I understand where you're coming from. I myself was on FCP7, moved to Adobe Premiere.
I understand what you're saying. The article aims to "walk us through what really happened", then romanticizes the inception of FPX with a tale of brave mavericks bucking trends, following bold new vision in the face of stagnant headwinds. IMHO there's a fine line between a "fresh look" and "revisionism". History matters. The inception of FCPX was a mess, there's no rose colored view of it.
And it wasn't particularly innovativeother than the "magnetic timeline", which needed to be reigned in and updated to allow for more traditional tried-and-true editing. Other than that it was far more limited in features -- including innovative ones -- than either its predecessors or competitors. For many years.

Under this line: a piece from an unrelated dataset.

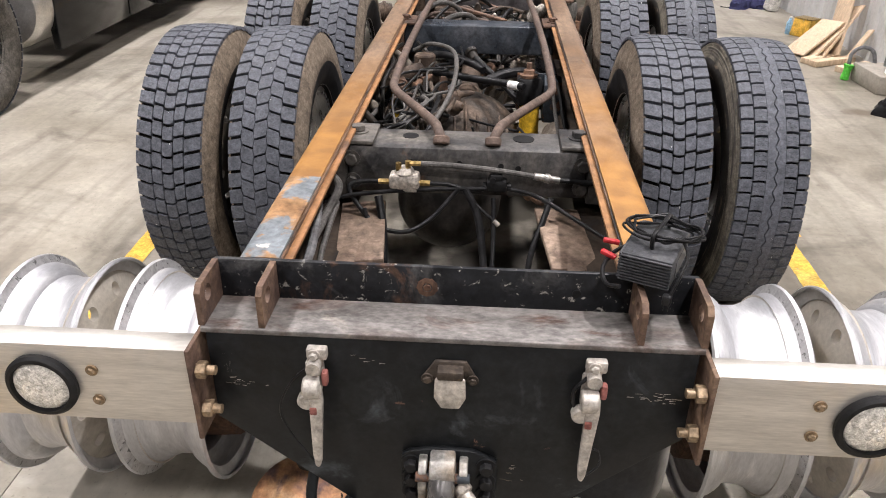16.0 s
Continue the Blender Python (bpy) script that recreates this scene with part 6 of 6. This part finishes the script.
    cyl(lg, (-0.20, 7.42, 1.035), (0.20, 7.38, 1.03), 0.028, n=16, bev=0.005)
    cyl(lg, (-0.24, 7.55, 1.03), (0.10, 7.50, 1.04), 0.022, n=16, bev=0.005)
    part("cross_tube", lg, M_dusty, truck, "dusty tube behind the caked plate")
    for i in range(7):
        x = 0.22 + 0.035 * i
        hose((x, 7.352, 1.06), (x + 0.08, 7.716, 0.98), 0.007, -0.12, M_hose if i % 2 else M_hose_grey, 0.05)


clutter()


def settle(root, fixed=()):
    """Draws all that is bolted to a chassis to its true stations along y; wheels keep their shape."""
    done = set()
    for ob in root.children_recursive:
        top = ob
        while top.parent is not root:
            top = top.parent
        kind = top.name.split(".")[0]
        if kind in fixed or (kind == "wheel" and ob is not top):
            continue
        if ob.matrix_basis != Matrix.Identity(4):
            ob.location.y = 0.974 * ob.location.y - 0.083
        elif ob.data and ob.data.name not in done:
            done.add(ob.data.name)
            for v in ob.data.vertices:
                v.co.y = 0.974 * v.co.y - 0.083


settle(truck, ("tail_plate", "light_bar", "tail_air_spring", "tail_piston"))


# ---- the power supply left on the rail ----
def charger():
    t = thing("power_supply", (0.388, 0.112, 1.078), "black finned power supply with coiled cord on the frame end", "power supply")
    b = B()
    bx(b, (0, 0, 0.055), (0.13, 0.19, 0.085), 0.006)
    body = part("case", b, M_case, t, "black finned metal case")
    for i in range(9):
        part("fin", bx(B(), (0, -0.097, 0.020 + i * 0.0088), (0.128, 0.008, 0.0034), 0.001), M_case, body)
        part("fin", bx(B(), (-0.067, 0, 0.020 + i * 0.0088), (0.006, 0.186, 0.0034), 0.001), M_case, body)
    lb = B()
    bx(lb, (0.0655, 0.0, 0.05), (0.002, 0.09, 0.05), 0)
    part("label_plate", lb, M_grey_panel, body)
    rnd = random.Random(3)
    c = B()
    pts = []
    for i in range(46):
        a = i * 0.62
        r = 0.055 + rnd.uniform(-0.012, 0.016)
        pts.append((0.01 + 1.5 * r * math.cos(a), 0.02 + r * 0.9 * math.sin(a), 0.105 + 0.0006 * i + rnd.uniform(0, 0.012)))
    tube(c, pts, 0.0036, 8, 3)
    tube(c, [(0.06, 0.0, 0.12), (0.09, -0.05, 0.10), (0.085, -0.09, 0.06), (0.075, -0.105, 0.02), (0.07, -0.11, 0.005)], 0.0042, 8, 6)
    tube(c, [(-0.06, 0.05, 0.05), (-0.11, 0.02, 0.02), (-0.12, -0.04, 0.0), (-0.09, -0.10, -0.005), (-0.05, -0.12, 0.01)], 0.006, 8, 6)
    part("cord", c, M_hose, t, "coiled black cord")
    tie = B()
    tube(tie, [(0.0, -0.05, 0.10), (0.0, -0.052, 0.14), (0.01, 0.0, 0.152), (0.01, 0.07, 0.14), (0.01, 0.08, 0.10)], 0.006, 8, 5)
    part("cord_tie", tie, M_hose, t)
    pg = B()
    bx(pg, (0.068, -0.112, 0.0), (0.022, 0.018, 0.03), 0.004)
    for s in (-0.006, 0.006):
        bx(pg, (0.068 + s, -0.114, -0.024), (0.002, 0.006, 0.02), 0)
    part("plug", pg, M_hose, t)
    for k, (x, y, z) in enumerate(((-0.13, 0.05, 0.012), (-0.12, 0.0, 0.0))):
        rc = B()
        bx(rc, (x, y, z + 0.02), (0.045, 0.016, 0.013), 0.004, rot=(0, 10, 20 - 30 * k))
        part("terminal_clip", rc, M_red, t, "red cable clip")
    t.rotation_euler = (0, 0, radians(-24))
    t.scale = (0.74, 0.82, 0.70)


charger()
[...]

I believe the account above is 20-20 hindsight, which is an honest way to go.
The Eddie product seems amazing, thought -- nice job, looking forward to digging in - b
There's an entire film about this topic: Here is an interview with the producer New Film Shows Impact of FCPX on Industry https://youtu.be/ZIO3hQTD_ak
Thanks for sharing.
What I am saying is there is more than one lens in which to look at this story. We know the lens from the YT link; that lens is a well understood one.
But there is another lens too and we wanted to examine the story from another perspective with the benefit of hindsight and where the world moved to - the explosion and the accessibility of video creation by billions of people - something unfathomable at the time of the x launch.